Extract exactly the run of lines starting at the line that holds "finishes the script." and ending at the line that holds "nu, nv = 6, 12", both included.

>> start Record list

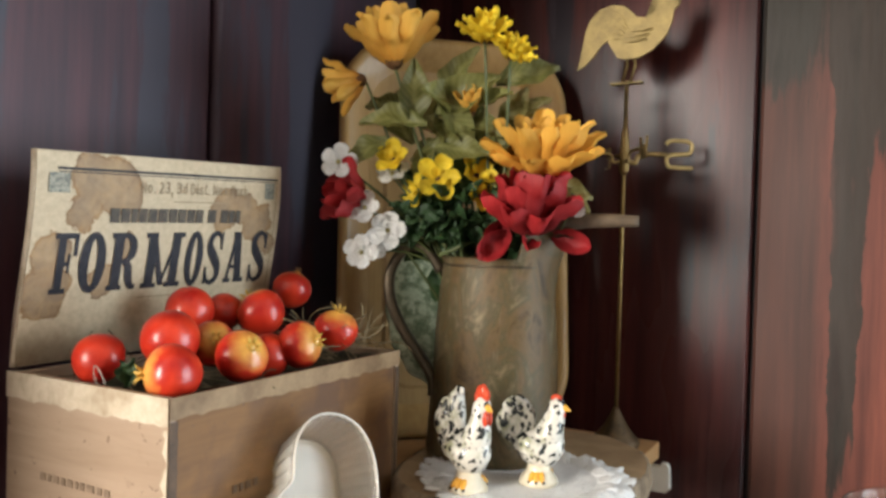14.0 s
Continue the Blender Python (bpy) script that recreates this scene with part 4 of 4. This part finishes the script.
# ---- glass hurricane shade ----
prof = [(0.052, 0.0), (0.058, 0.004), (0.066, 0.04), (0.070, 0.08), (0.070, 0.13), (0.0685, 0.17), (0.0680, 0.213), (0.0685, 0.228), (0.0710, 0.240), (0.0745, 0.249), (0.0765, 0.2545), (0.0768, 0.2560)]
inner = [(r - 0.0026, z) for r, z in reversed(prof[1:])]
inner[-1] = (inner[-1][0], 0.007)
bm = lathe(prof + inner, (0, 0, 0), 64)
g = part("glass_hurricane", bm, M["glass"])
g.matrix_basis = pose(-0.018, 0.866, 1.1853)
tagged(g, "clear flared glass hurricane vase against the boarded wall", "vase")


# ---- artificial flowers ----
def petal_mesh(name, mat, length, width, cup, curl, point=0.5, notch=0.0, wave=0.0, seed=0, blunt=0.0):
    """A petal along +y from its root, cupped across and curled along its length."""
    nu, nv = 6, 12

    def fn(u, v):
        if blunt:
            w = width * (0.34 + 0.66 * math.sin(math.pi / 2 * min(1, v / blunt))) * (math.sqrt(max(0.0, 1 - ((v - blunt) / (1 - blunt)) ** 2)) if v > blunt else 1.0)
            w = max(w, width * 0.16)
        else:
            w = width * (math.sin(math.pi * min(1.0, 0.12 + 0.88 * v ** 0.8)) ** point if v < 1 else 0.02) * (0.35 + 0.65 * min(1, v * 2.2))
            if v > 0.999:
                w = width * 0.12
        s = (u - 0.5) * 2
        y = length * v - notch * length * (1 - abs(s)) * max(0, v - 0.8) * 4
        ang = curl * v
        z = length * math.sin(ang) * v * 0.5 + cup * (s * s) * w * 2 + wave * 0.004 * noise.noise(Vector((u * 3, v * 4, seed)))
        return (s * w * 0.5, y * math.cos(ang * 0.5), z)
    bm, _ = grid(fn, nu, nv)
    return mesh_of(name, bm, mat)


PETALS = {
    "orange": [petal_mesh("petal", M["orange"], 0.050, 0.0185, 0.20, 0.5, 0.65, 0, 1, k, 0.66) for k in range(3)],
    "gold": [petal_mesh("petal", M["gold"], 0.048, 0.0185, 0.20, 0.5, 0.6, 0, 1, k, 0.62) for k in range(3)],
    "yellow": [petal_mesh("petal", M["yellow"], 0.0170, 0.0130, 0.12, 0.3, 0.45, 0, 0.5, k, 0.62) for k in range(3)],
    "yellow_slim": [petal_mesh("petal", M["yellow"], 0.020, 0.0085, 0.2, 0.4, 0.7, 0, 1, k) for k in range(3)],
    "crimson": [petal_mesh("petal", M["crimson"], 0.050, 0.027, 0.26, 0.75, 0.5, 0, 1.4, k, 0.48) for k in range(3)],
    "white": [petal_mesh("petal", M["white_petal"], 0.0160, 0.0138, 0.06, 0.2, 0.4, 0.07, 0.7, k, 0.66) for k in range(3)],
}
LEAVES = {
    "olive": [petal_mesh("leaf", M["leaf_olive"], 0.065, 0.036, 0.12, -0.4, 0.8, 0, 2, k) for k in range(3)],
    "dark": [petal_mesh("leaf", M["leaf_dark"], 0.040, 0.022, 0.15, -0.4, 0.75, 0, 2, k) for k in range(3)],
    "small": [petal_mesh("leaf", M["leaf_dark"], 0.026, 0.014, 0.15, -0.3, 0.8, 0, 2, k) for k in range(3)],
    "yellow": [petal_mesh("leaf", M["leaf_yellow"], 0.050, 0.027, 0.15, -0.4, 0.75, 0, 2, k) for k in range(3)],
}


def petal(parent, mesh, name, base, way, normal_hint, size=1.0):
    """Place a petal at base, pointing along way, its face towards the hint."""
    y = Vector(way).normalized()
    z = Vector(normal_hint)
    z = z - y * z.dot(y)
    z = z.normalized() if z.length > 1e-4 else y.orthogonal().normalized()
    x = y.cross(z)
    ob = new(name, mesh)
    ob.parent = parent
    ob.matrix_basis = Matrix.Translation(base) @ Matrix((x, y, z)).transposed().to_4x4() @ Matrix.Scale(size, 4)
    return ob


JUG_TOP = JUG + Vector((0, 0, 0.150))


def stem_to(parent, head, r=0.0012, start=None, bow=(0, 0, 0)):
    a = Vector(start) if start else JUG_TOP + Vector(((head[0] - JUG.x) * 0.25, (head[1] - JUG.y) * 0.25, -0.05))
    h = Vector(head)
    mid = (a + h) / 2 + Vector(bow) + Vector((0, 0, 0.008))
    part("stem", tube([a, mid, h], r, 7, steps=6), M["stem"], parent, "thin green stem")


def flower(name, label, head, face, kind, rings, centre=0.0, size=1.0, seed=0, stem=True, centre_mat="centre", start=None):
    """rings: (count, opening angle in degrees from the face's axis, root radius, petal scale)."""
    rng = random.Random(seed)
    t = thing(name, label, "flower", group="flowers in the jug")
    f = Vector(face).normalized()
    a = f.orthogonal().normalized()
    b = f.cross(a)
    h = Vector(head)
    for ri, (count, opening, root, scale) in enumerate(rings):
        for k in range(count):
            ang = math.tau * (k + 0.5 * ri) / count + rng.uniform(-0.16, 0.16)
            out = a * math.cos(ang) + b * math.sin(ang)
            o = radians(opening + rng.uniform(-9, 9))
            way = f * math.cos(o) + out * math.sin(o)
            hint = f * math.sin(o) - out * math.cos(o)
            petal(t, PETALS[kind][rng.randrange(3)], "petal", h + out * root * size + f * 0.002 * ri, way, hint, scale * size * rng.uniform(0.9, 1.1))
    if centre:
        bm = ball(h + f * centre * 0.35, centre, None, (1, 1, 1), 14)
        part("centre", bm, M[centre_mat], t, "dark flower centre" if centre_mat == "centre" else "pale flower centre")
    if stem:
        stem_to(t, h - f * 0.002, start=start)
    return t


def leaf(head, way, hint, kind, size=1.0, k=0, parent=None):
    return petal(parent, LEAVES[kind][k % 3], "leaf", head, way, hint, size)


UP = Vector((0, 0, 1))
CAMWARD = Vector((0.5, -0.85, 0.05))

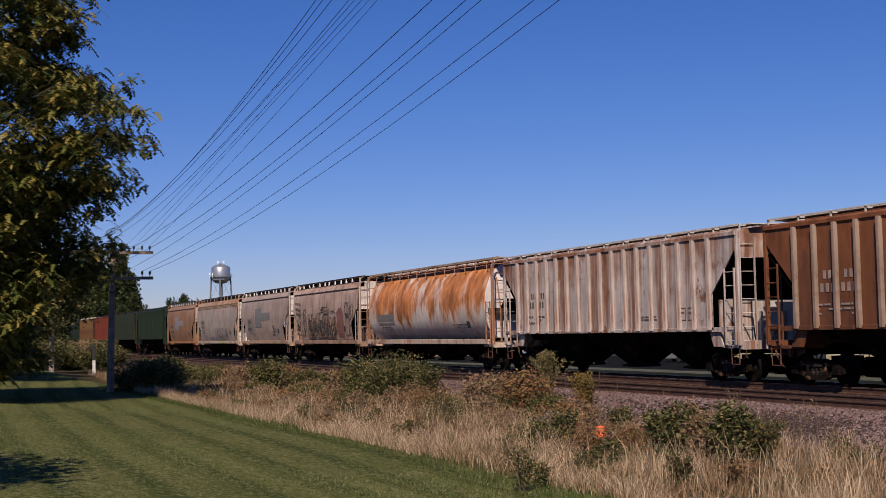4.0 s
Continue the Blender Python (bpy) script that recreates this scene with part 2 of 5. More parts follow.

>> end Record list

_Solution to this task_:
Continue the Blender Python (bpy) script that recreates this scene with part 4 of 4. This part finishes the script.
# ---- glass hurricane shade ----
prof = [(0.052, 0.0), (0.058, 0.004), (0.066, 0.04), (0.070, 0.08), (0.070, 0.13), (0.0685, 0.17), (0.0680, 0.213), (0.0685, 0.228), (0.0710, 0.240), (0.0745, 0.249), (0.0765, 0.2545), (0.0768, 0.2560)]
inner = [(r - 0.0026, z) for r, z in reversed(prof[1:])]
inner[-1] = (inner[-1][0], 0.007)
bm = lathe(prof + inner, (0, 0, 0), 64)
g = part("glass_hurricane", bm, M["glass"])
g.matrix_basis = pose(-0.018, 0.866, 1.1853)
tagged(g, "clear flared glass hurricane vase against the boarded wall", "vase")


# ---- artificial flowers ----
def petal_mesh(name, mat, length, width, cup, curl, point=0.5, notch=0.0, wave=0.0, seed=0, blunt=0.0):
    """A petal along +y from its root, cupped across and curled along its length."""
    nu, nv = 6, 12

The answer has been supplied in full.